You want to launch a beta product? By all means go right ahead, but don't charge a premium for it lol..
Fair enough, then why are games still getting 1/2 the FPS when RT is enabled?
In other words, dedicated RT cores do nothing special but massively decrease performance very little gain in PQ.
That's why you can't dis people who will praise AMD offering RT for lower price. I guess they did that on a purpose so people who want to fully benefit from RT to buy their most expensive or next gen cards
The claim that RT cause additional cost is just misleading, yes RT cores make additional but also other old parts are just going cheaper, especially when you add RT cores on a not too much improved 3 years old gpu, maybe it is even cheaper!
Image just gets sharper. This may lead to unrealistic, very crisp image.

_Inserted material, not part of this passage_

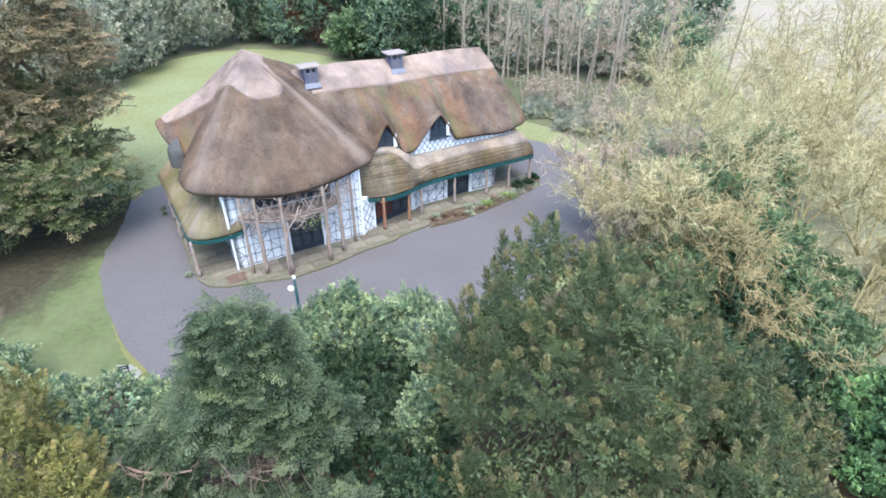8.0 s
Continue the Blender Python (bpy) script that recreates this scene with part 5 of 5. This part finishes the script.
sallow = bare_tree("sallow_bush", "low bare straw-coloured sallow bush at the field edge", (20.2, 19.6, 0), 3.6, 6, WILLOW_BARK, WILLOW_TWIG, 74, lean=0.7, orders=(3, 4, 6), droop=0.1, twig_r=0.013, group="sallow bushes")
for k, (x, y) in enumerate(((18.4, 22.6), (19.0, 29.0), (23.4, 25.0))):
    copy_thing(sallow, pose(x, y, 0, 0, 0, 80 + k * 97))
for i, (x, y, r, h, m) in enumerate(((11.0, 23.0, 2.4, 3.2, THICKET_LEAF), (13.6, 21.6, 2.2, 2.8, IVY_LEAF), (14.0, 26.5, 2.4, 5.4, THICKET_LEAF), (11.6, 28.2, 1.8, 3.6, THICKET_LEAF), (17.3, 26.0, 2.5, 3.9, THICKET_LEAF), (15.6, 29.6, 1.9, 5.0, THICKET_LEAF), (15.4, 23.6, 1.9, 4.2, THICKET_LEAF), (12.0, 30.5, 1.8, 4.6, DARK_LEAF), (16.8, 20.5, 2.2, 2.4, THICKET_LEAF), (18.5, 31.0, 2.2, 6.0, THICKET_LEAF), (15.8, 34.0, 2.4, 4.6, SOFT_LEAF), (19.5, 24.5, 2.0, 1.4, THICKET_LEAF), (13.0, 18.0, 2.0, 2.4, IVY_LEAF), (15.8, 17.4, 1.9, 2.0, THICKET_LEAF), (14.6, 14.8, 1.5, 1.2, IVY_LEAF), (12.2, 14.4, 1.9, 1.9, YEW_LEAF), (11.6, 11.2, 1.9, 1.7, YEW_LEAF), (15.4, 23.6, 1.9, 3.4, THICKET_LEAF))):
    evergreen("ivy_thicket", "ivy-green thicket of undergrowth below the willows", "shrub", (x, y, 0), [(0, 0, h * 0.5, r, r, h * 0.6), (r * 0.5, -r * 0.3, h * 0.4, r * 0.7, r * 0.7, h * 0.5)], m, 230, 20, 0.58, 0.36, 0.17, 0.09, 80 + i, 0.12, group="undergrowth below the willows")

# ---- far woods ----
SCRUB = [(8.6, 54.0), (11.6, 52.0), (13.2, 49.6), (10.0, 56.6), (12.8, 54.4), (15.0, 47.2)]

kinds = []
for i, (m, nm, lab, cat) in enumerate(((DARK_LEAF, "evergreen_tree", "dark rounded evergreen at the lawn's far edge", "tree"), (SOFT_LEAF, "grey_green_tree", "soft grey-green tree at the lawn's far edge", "tree"), (IVY_LEAF, "evergreen_tree", "deep green laurel-like tree at the wood's edge", "tree"), (THICKET_LEAF, "leafy_shrub", "fresh green leafy shrub by the far lawn", "shrub"), (RUST_LEAF, "russet_tree", "russet-brown winter tree in the far wood", "tree"))):
    s = 0.55 if i == 3 else 1.0
    kinds.append((nm, lab, cat, m, [(0, 0, 4.0 * s, 3.6 * s, 3.4 * s, 4.0 * s), (1.2 * s, -0.8 * s, 2.2 * s, 3.2 * s, 3.0 * s, 2.4 * s), (-1.4 * s, 0.4, 6.2 * s, 2.6 * s, 2.6 * s, 2.8 * s)]))
spots = [(1, -41, 64, 1.0), (1, -39.5, 70, 1.0), (1, -41, 76, 1.1), (1, -37.5, 80, 0.9), (1, -34.5, 85, 1.0), (1, -31, 88, 0.9), (2, -28.0, 87, 0.9), (1, -24.5, 87.5, 0.8), (0, -21.5, 86, 1.1), (4, -18.0, 86, 0.9), (0, -15.5, 84, 1.1), (3, -12.4, 76.2, 1.1), (2, -9.6, 80, 1.2), (0, -6.0, 77, 1.1), (2, -2.5, 73, 1.0), (1, -44, 84, 1.4), (1, -33, 95, 1.4), (2, -24, 97, 1.4), (0, -13, 95, 1.5), (2, -3, 88, 1.4), (0, 5, 80, 1.0), (0, 14, 78, 0.9), (1, -47, 70, 1.2), (1, -50, 60, 1.2), (1, -44, 55, 1.1), (1, 22, 72, 0.9), (0, 30, 75, 1.1), (1, 9, 71.5, 0.8), (1, 14.5, 72, 0.75), (1, 19, 68, 0.7), (0, 4, 74.5, 0.8), (0, 26, 66, 0.7)]
first = {}
for i, (k, x, y, s) in enumerate(spots):
    m = pose(x, y, 0, 0, 0, i * 77.0) @ Matrix.Diagonal((s, s, s, 1))
    if k in first:
        copy_thing(first[k], m)
        continue
    nm, lab, cat, mt, blobs = kinds[k]
    first[k] = evergreen(nm, lab, cat, (0, 0, 0), blobs, mt, 300, 16, 1.25, 0.32, 0.36, 0.17, 120 + k, 0.22, group="far edge trees")
    first[k].matrix_basis = m

woods = [bare_tree("woodland_tree", "tall leafless woodland tree with a pale trunk", (0, 0, 0), 13.0, 1, PALE_TRUNK, GREY_TWIG, 140 + k, lean=0.03, orders=(7, 4, 5), twig_r=0.02, trunk_r=0.14, spread=1.05, limb_r=0.22, group="bare woodland trees", limb_share=0.3) for k in range(3)]
places = [(12.2, 58.5), (9.2, 62.0), (6.2, 60.5), (14.8, 60.0), (16.5, 56.0), (18.6, 61.5), (3.0, 66.5), (7.5, 67.5), (11.5, 67.0), (21.0, 57.0), (23.5, 63.0), (0.0, 71.0), (15.5, 68.5), (19.5, 70.0), (27.0, 68.0), (25.0, 54.0), (4.5, 73.5), (30.0, 60.0), (-2.5, 78.0), (10.0, 75.0), (33.0, 72.0), (22.0, 78.0), (10.6, 60.2), (13.4, 63.5), (8.0, 64.4), (17.6, 58.8), (5.0, 63.6), (14.0, 57.0), (20.0, 64.5), (2.0, 69.5), (11.0, 71.0), (17.0, 65.0), (6.8, 70.8), (24.0, 59.5)]
for i, (x, y) in enumerate(places):
    m = pose(x, y, 0, 0, 0, i * 67.0) @ Matrix.Diagonal((1, 1, 0.9 + 0.25 * ((i * 7) % 5) / 5, 1))
    if i < 3:
        woods[i].matrix_basis = m
    else:
        copy_thing(woods[i % 3], m)
scrub = bare_tree("bare_shrub", "tangled pinkish bare shrub below the woodland trees", (11.2, 53.8, 0), 3.2, 6, PALE_TRUNK, PINK_TWIG, 171, lean=0.7, orders=(3, 3, 2), twig_r=0.02, group="bare shrubs")
for i, (x, y) in enumerate([(13.8, 51.5), (8.4, 57.2), (15.4, 54.0), (12.0, 56.5), (5.2, 60.2), (16.8, 49.5), (9.8, 59.5), (2.0, 64.5), (18.5, 53.0), (14.2, 47.5), (-1.0, 69.0)]):
    copy_thing(scrub, pose(x, y, 0, 0, 0, i * 53.0) @ Matrix.Diagonal((1.1, 1.1, 0.8 + 0.1 * (i % 4), 1)))

scrub_patch = evergreen("evergreen_scrub", "low grey-green scrub between lawn and woodland", "shrub", (0, 0, 0), [(0, 0, 0.3, 1.6, 1.0, 0.45), (1.3, 0.3, 0.2, 1.3, 0.9, 0.4)], SOFT_LEAF, 150, 16, 0.5, 0.4, 0.2, 0.07, 190, 0.06, group="scrub by the far lawn")
scrub_patch.matrix_basis = pose(*SCRUB[0], 0)
for k, (x, y) in enumerate(SCRUB[1:]):
    copy_thing(scrub_patch, pose(x, y, 0, 0, 0, 70 + 90 * k))

# ---- fallen leaves on the drive ----
rng = np.random.default_rng(55)
spots = []
while len(spots) < 320:
    u, v = rng.uniform(-6.5, 24), rng.uniform(-8.5, 2.5)
    edge = min(abs(v + 8.0), abs(v + 1.6), abs(u + 6.0)) if u < 12 else min(abs(v + 1.2), abs(v + 7.0))
    if rng.random() < 0.08 + 0.9 * math.exp(-edge * 1.4) and not inside(TERRACE, u, v):
        spots.append((*plan(u, v), 0.02))
pos = np.array(spots)
axis = unit(np.stack([rng.normal(size=320), rng.normal(size=320), np.abs(rng.normal(0, 0.15, 320))], 1))
tagged(part("fallen_leaves", leaf_mesh("fallen_leaves", pos, axis, 0.09, 0.05, rng), RUST_LEAF), "scattered brown fallen leaves on the drive", "leaves", kind="stuff")

# ---- terrace flagstones ----
rng = np.random.default_rng(8)
flag_meshes = []
for k in range(6):
    bm = bmesh.new()
    add_box(bm, -0.5, -0.5, 0.0, 0.5, 0.5, 0.035, 0.012)
    for v in bm.verts:
        v.co.x += rng.normal(0, 0.012)
        v.co.y += rng.normal(0, 0.012)
    me = bpy.data.meshes.new("flagstone")
    bm.to_mesh(me)
    bm.free()
    me.materials.append(FLAGSTONE)
    flag_meshes.append(me)
v = -2.0
while v < 3.0:
    dv = rng.uniform(0.7, 1.0)
    u = -2.4 + rng.uniform(0, 0.3)
    while u < 22.4:
        du = rng.uniform(0.8, 1.7)
        corners = [(u + a, v + b) for a in (0.0, du) for b in (0.0, dv)]
        cut = 0
        while cut < 5 and not all(inside(TERRACE, *c) for c in corners):
            cut += 1
            keep = 1 - 0.15 * cut
            corners = [(u + du / 2 + (a - du / 2) * keep, v + dv - (dv - b) * keep) for a in (0.0, du) for b in (0.0, dv)]
        if all(inside(TERRACE, *c) for c in corners) and not (u > 0.1 and v > 0.1 + (0 if u < 8 else 1.3) and u + du < 19.3):
            ob = new("flagstone", flag_meshes[rng.integers(6)])
            ob.matrix_basis = pose(u + du / 2, v + dv - dv * (1 - 0.15 * cut) / 2, 0.118, rng.normal(0, 0.4), rng.normal(0, 0.4), rng.normal(0, 5) if cut else rng.normal(0, 1)) @ Matrix.Diagonal((du * (1 - 0.15 * cut) - 0.03, dv * (1 - 0.15 * cut) - 0.03, 1, 1))
            ob.parent = terrace
        u += du
    v += dv

# worn brick edging let into the terrace corner
bm = bmesh.new()
add_box(bm, -0.105, -0.05, 0.0, 0.105, 0.05, 0.05, 0.006)
brick_mesh = bpy.data.meshes.new("brick")
bm.to_mesh(brick_mesh)
bm.free()
brick_mesh.materials.append(BRICK)
for row in range(8):
    for k in range(5 - row % 2):
        ob = new("brick", brick_mesh)
        ob.matrix_basis = pose(-0.75 + k * 0.23 + 0.11 * (row % 2), -0.95 + row * 0.115, 0.112 + rng.uniform(0, 0.008), 0, 0, rng.normal(0, 2))
        ob.parent = terrace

RTRT does something exactly opposite. It will lead to unsharp, often darker image. So it's just not for every game and not for every gamer. Yeah, people are just against Nvidia. :) And once again: RTRT makes the image more realistic. Some people will see this as decrease in picture quality. Not everything is sharp, bright and clear. That's the point.
This also means that RTRT is more worthwhile in games built around mood (Metro, SOTR) than in something bright and flashy like Final Fantasy. Most critics are not targeting RTX value, but RTRT in general.

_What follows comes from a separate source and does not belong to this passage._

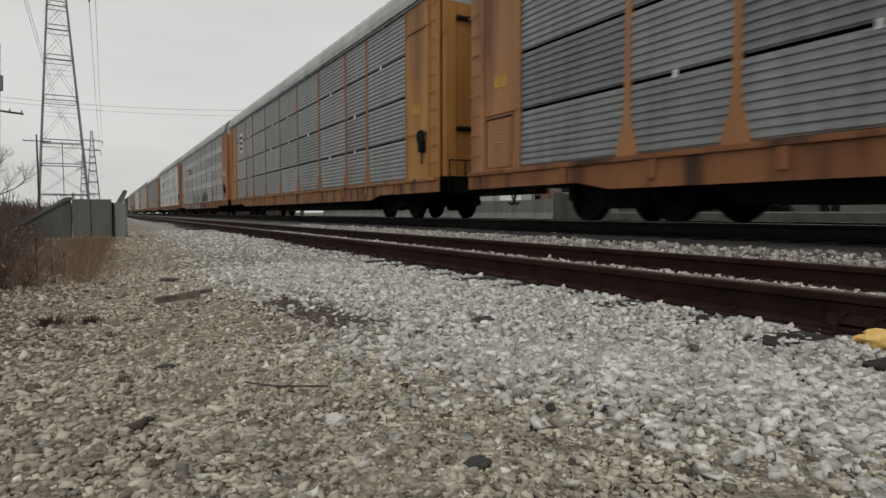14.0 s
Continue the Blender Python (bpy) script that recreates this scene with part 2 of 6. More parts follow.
# ---- mesh helpers ----
class Geo:
    """Vertices and faces of one mesh."""

    def __init__(self):
        self.v, self.f = [], []

    def add(self, vs, fs):
        n = len(self.v)
        self.v += [tuple(p) for p in vs]
        self.f += [tuple(i + n for i in q) for q in fs]
        return self

    def box(self, x0, x1, y0, y1, z0, z1):
        vs = [(x, y, z) for x in (x0, x1) for y in (y0, y1) for z in (z0, z1)]
        return self.add(vs, [(0, 1, 3, 2), (4, 6, 7, 5), (0, 4, 5, 1), (2, 3, 7, 6), (0, 2, 6, 4), (1, 5, 7, 3)])

    def poly(self, pts, axis, a, b):
        """An outline of two coordinates drawn out along axis from a to b."""
        place = {"x": lambda p, t: (t, p[0], p[1]), "y": lambda p, t: (p[0], t, p[1]), "z": lambda p, t: (p[0], p[1], t)}[axis]
        n = len(pts)
        vs = [place(p, t) for t in (a, b) for p in pts]
        return self.add(vs, [tuple(range(n))[::-1], tuple(range(n, 2 * n))] + [(i, (i + 1) % n, n + (i + 1) % n, n + i) for i in range(n)])

    def cbox(self, x0, x1, y0, y1, z0, z1, c=0.02, axis="y"):
        """A box with its four long edges cut off."""
        lo = {"x": (y0, y1, z0, z1), "y": (x0, x1, z0, z1), "z": (x0, x1, y0, y1)}[axis]
        a, b = {"x": (x0, x1), "y": (y0, y1), "z": (z0, z1)}[axis]
        p, q, r, s = lo
        return self.poly([(p + c, r), (q - c, r), (q, r + c), (q, s - c), (q - c, s), (p + c, s), (p, s - c), (p, r + c)], axis, a, b)

    def tube(self, a, b, r0, r1=None, n=6, caps=True):
        """A tapered rod from a to b."""
        a, b = Vector(a), Vector(b)
        r1 = r0 if r1 is None else r1
        d = (b - a).normalized()
        u = d.cross(Vector((0, 0, 1)) if abs(d.z) < 0.9 else Vector((1, 0, 0))).normalized()
        w = d.cross(u)
        vs = [p + (u * math.cos(6.28319 * i / n) + w * math.sin(6.28319 * i / n)) * r for p, r in ((a, r0), (b, r1)) for i in range(n)]
        fs = [(i, (i + 1) % n, n + (i + 1) % n, n + i) for i in range(n)]
        if caps:
            fs += [tuple(range(n))[::-1], tuple(range(n, 2 * n))]
        return self.add(vs, fs)

    def path(self, pts, radii, n=6):
        """One bent rod through the points, tapering by the radii."""
        pts = [Vector(p) for p in pts]
        if not isinstance(radii, (list, tuple)):
            radii = [radii] * len(pts)
        vs = []
        for k, (p, r) in enumerate(zip(pts, radii)):
            d = (pts[min(k + 1, len(pts) - 1)] - pts[max(k - 1, 0)]).normalized()
            u = d.cross(Vector((0, 0, 1)) if abs(d.z) < 0.9 else Vector((1, 0, 0))).normalized()
            w = d.cross(u)
            vs += [p + (u * math.cos(6.28319 * i / n) + w * math.sin(6.28319 * i / n)) * r for i in range(n)]
        m = len(pts)
        fs = [(k * n + i, k * n + (i + 1) % n, (k + 1) * n + (i + 1) % n, (k + 1) * n + i) for k in range(m - 1) for i in range(n)]
        return self.add(vs, fs + [tuple(range(n))[::-1], tuple(range((m - 1) * n, m * n))])

    def mesh(self, name):
        me = bpy.data.meshes.new(name)
        me.from_pydata(self.v, [], self.f)
        bm = bmesh.new()
        bm.from_mesh(me)
        bmesh.ops.recalc_face_normals(bm, faces=bm.faces)
        bm.to_mesh(me)
        bm.free()
        return me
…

Almost all of them on this forum are known for supporting AMD. And most will start to praise RTRT when AMD starts supporting it. That's the point.
Yes, RTX adds cost and makes cards more expensive. Yes, the result isn't for everyone. These are objective arguments.
Frankly, after 20 years of 3D gaming, I still think isometric perspective is more enjoyable than what dominates today. And imagine the enormous savings on hardware.
in a fully path traced game 2060 is 2.5x faster than 1080Ti
www.purepc.pl/karty_graficzne/test_wydajnosci_quake_ii_path_tracing_na_api_vulkan_wstrzasa?page=0,6
do you know SSR in RDR2 take a 20% performance hit on Ultra,and they're still screen space ?
Or rasterized soft shadows ? the performance hit is the same,the quality is worse.
here's rasterized soft shadows vs ultra.
notice the performance hit.36%.
AMD, likely because of pressure from Sony and Microsoft, is really focusing on technologies that can get higher image quality with fewer transistors.
On topic, KO is just EVGA branding.
Going from medium to high/ultra isn't changing much in many AAA titles, while fps can drop by 30% or even more.
Imagine the situation, when "medium" is the best setting we're used to and suddenly Nvidia adds a "magic feature" that provides higher modes (with the performance cost we observe today).
Bloodbath on forums.
Are you one of those people who think upscaling photos makes them look better? :)
And once again: you're talking about quntitative stuff (like resolution and fps), not about actual quality.
Think about orcs in Hobbit movies.
Now imagine they look like in Shadow of War (4K, highest settings!).
So: you'd rather go after the actual movie image or go 16K? :)
imo when rt gets adopted and improved over a few years we'll look at rasterized games with disgust.